Request — For this exercise, copy out each line of the material below that includes "part".

Given information —
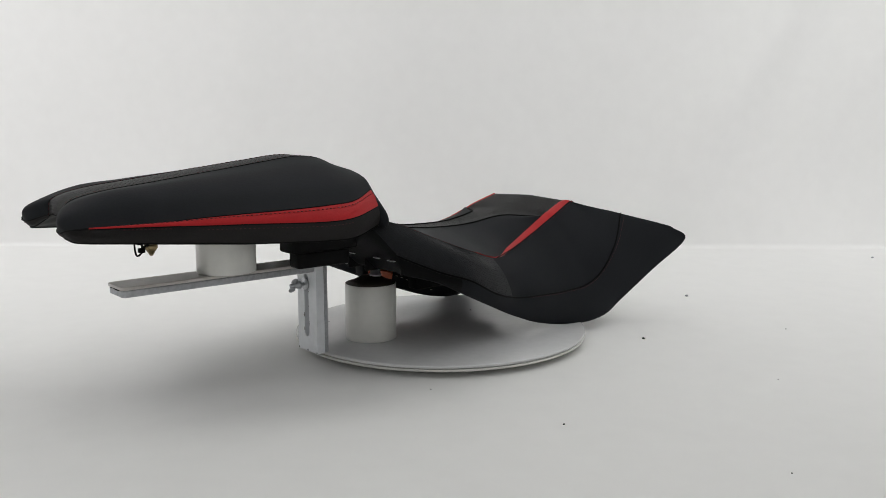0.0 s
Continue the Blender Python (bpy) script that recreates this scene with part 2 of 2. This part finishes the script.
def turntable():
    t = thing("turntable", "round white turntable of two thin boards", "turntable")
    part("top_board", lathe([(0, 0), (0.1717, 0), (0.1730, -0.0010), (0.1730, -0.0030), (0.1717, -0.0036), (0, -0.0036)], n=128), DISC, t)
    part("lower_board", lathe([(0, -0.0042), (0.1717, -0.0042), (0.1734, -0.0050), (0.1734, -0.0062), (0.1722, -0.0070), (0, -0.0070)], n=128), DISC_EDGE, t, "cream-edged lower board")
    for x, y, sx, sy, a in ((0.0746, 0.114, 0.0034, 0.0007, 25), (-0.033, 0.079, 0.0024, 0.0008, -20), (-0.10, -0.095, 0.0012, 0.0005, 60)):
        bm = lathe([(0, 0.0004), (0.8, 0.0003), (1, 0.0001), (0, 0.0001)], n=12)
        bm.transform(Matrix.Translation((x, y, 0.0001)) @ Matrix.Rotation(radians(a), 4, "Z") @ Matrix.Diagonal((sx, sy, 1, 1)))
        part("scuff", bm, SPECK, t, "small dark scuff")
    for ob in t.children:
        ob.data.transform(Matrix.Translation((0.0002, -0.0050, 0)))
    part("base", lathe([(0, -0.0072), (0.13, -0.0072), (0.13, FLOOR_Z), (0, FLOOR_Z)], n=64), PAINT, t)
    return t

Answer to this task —
Continue the Blender Python (bpy) script that recreates this scene with part 2 of 2. This part finishes the script.
    part("top_board", lathe([(0, 0), (0.1717, 0), (0.1730, -0.0010), (0.1730, -0.0030), (0.1717, -0.0036), (0, -0.0036)], n=128), DISC, t)
    part("lower_board", lathe([(0, -0.0042), (0.1717, -0.0042), (0.1734, -0.0050), (0.1734, -0.0062), (0.1722, -0.0070), (0, -0.0070)], n=128), DISC_EDGE, t, "cream-edged lower board")
        part("scuff", bm, SPECK, t, "small dark scuff")
    part("base", lathe([(0, -0.0072), (0.13, -0.0072), (0.13, FLOOR_Z), (0, FLOOR_Z)], n=64), PAINT, t)